The Underground Duo is nonetheless responsible for its own substantial contributions to the free jazz oeuvre, both in previous recordings and in the brilliant material that comprises the latter half of Axis and Alignment. On “Two Concepts for the Storage of Light,” Taylor and Mazurek finally give themselves the latitude to develop the ideas left unresolved on the first side. Over the course of nine minutes, the track moves from building organic tension to space jazz throw-down, finally incorporating a heretofore-sparse electronic component. On last year’s self-titled Chicago Underground Quartet release, the two teamed up with Jeff Parker and Noel Kupersmith and managed with frightening economy to conflate elements of the modern improv tradition in nine concise compositions. The duo, lacking the anchor of seamless melody in Parker’s guitar work, has difficulty expressing itself sufficiently in less than four minutes, necessitating the harmonic texture of Mazurek’s digital soundscapes as bridge. Open space expands, as indeed it should, but only defaults when asked to accommodate the parameters of brevity. From “Two Concepts” forward, the space is allotted its proper proportions; the subsequent material expands at will, and the collaboration breathes easier to the record’s conclusion.

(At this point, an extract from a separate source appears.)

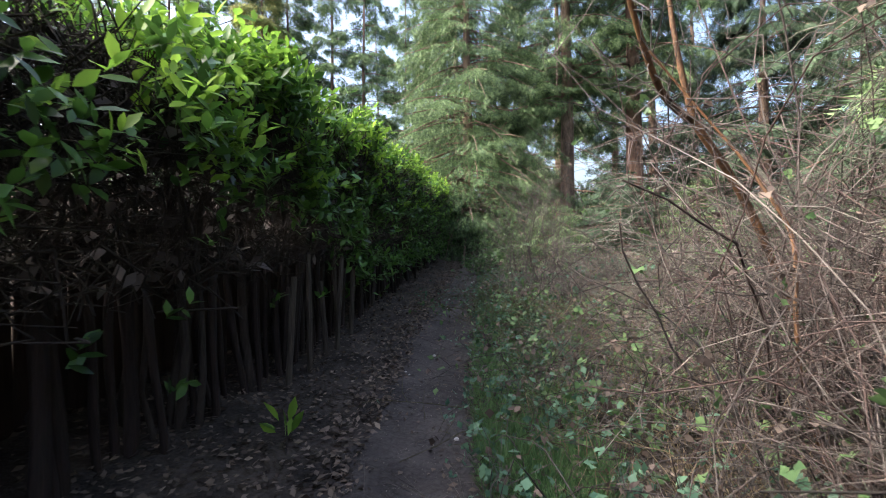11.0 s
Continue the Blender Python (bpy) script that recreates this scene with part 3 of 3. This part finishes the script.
# leafy bramble mounds and twig tangles rising from the low growth
for s_here, o, h in ((27.0, 2.0, .45), (28.0, 2.9, .6), (27.2, 3.4, .7), (28.8, 3.9, .7), (29.6, 2.9, .5), (30.4, 3.6, .6), (32.2, 1.75, .5), (33.6, 1.8, .65), (35.0, 1.9, .7), (29.8, 2.3, .5), (28.4, 2.6, .5), (30.5, 5.2, 1.0), (31.8, 6.4, 1.25), (32.6, 4.8, 1.0), (33.8, 6.0, 1.3), (34.4, 7.6, 1.4), (35.6, 5.0, 1.1), (36.5, 6.8, 1.4), (33.2, 8.4, 1.5), (31.0, 8.0, 1.3)):
    x, y = beside(s_here, o)
    thicket("bramble_mound", float(x), float(y), .9, h, 120, 300, M_CANE, M_BRAMBLE, "rounded mound of brambles with green leaves", "bramble", .09, .15, .004, .4, .7, 320)
for s_here, o, h in ((32.2, 2.4, .8), (33.0, 3.4, 1.0), (34.0, 2.6, .9), (34.8, 3.8, 1.1), (35.8, 2.8, .9), (26.5, 4.6, 1.1), (27.4, 5.6, 1.2), (28.3, 4.4, .8), (29.4, 5.4, .9), (30.2, 3.8, .8), (28.8, 6.8, 1.1), (31.4, 3.2, .75), (26.9, 3.4, .7)):
    x, y = beside(s_here, o)
    thicket("bare_thicket", float(x), float(y), .8, h, 70, 90, M_PALE, M_IVY, "low tangle of bare twigs with a few leaves", "thicket", .075, .2, .004, .45, .9, 700)
# standing dry stems above the low leaves
for k in range(44):
    x, y = beside(24.5 + k * .36 + rng.normal(0, .3), 1.5 + 4.5 * ((k * .618) % 1))
    thicket("stalk_tuft", float(x), float(y), .4, .55 + .35 * ((k * .37) % 1), 24, 14, M_DRYGRASS if k % 3 else M_CANE, M_BROWNLEAF,
            "tuft of upright dry stalks among the leaves", "dry stalks", .05, 0, .0045, .9, .3, 24)
# taller stalk clumps beside the path
for s_here, o, h in ((32.4, 1.25, .6), (33.1, 2.1, 1.3), (33.5, 1.3, .7), (31.6, 2.2, .8), (34.3, 2.0, 1.1), (32.8, 2.9, 1.5), (30.6, 2.8, .9), (29.6, 3.4, 1.0), (31.9, 4.0, 1.4), (28.6, 3.6, .9)):
    x, y = beside(s_here, o)
    thicket("stalk_tuft", float(x), float(y), .35, h, 26, 14, M_SAPLING, M_BROWNLEAF, "clump of tall grey-brown stalks", "dry stalks", .05, 0, .0065, .95, .35, 50)
# taller bushes under the firs
for x, y, r, h in ((19.5, 25.0, 1.6, 1.8), (17.5, 30.5, 1.8, 2.4), (20.5, 30.5, 1.8, 2.2), (15.2, 28.6, 1.4, 2.2), (22.5, 22.5, 1.6, 1.3), (24, 19.5, 1.8, 1.6), (22.5, 16.5, 2, 1.8),
                   (19.5, 14.5, 2, 1.8), (16.5, 14.5, 1.8, 1.7), (13.5, 12.5, 1.8, 2.0), (27, 25, 2, 2.2), (30, 21, 2.2, 2.4), (25.5, 30, 2.2, 2.5), (29, 16, 2.2, 2.2), (22, 35, 2.5, 3), (16, 35, 2.5, 3)):
    thicket("evergreen_bush", x, y, r, h, 260, 1900, M_TWIG, M_BUSH, "dark evergreen bush under the firs", "bush", .14, .12, .006, .7, .9, 200, LEAF)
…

Rob Mazurek carries at least as much weight on stage as in the studio, and my last experience with his live dynamic bore ironic witness to the axiom. Isotope 217 was playing the East Coast, but found themselves justifiably disgruntled and apparently half-drunk by the time they arrived in New England. After a set sloppy enough to test the limits of Sun Ra’s science fiction ideal, Mazurek, the only stoic member of the outfit, remained onstage, tinkering with his synthesizers. The sound he produced, a dense, deafening loop, must have been as fresh and pervasive as the one encountered by La Monte Young’s superintendent, stumbling waywardly into the downtown loft of the Theater of Eternal Music in the mid-sixties. Mazurek’s triumph, so far as his brief career would portend, has been finding a place for that roar in his music. He seemed comfortable in the midst of the drone, as I find myself a shade more comfortable with this dimension present on his duo recordings.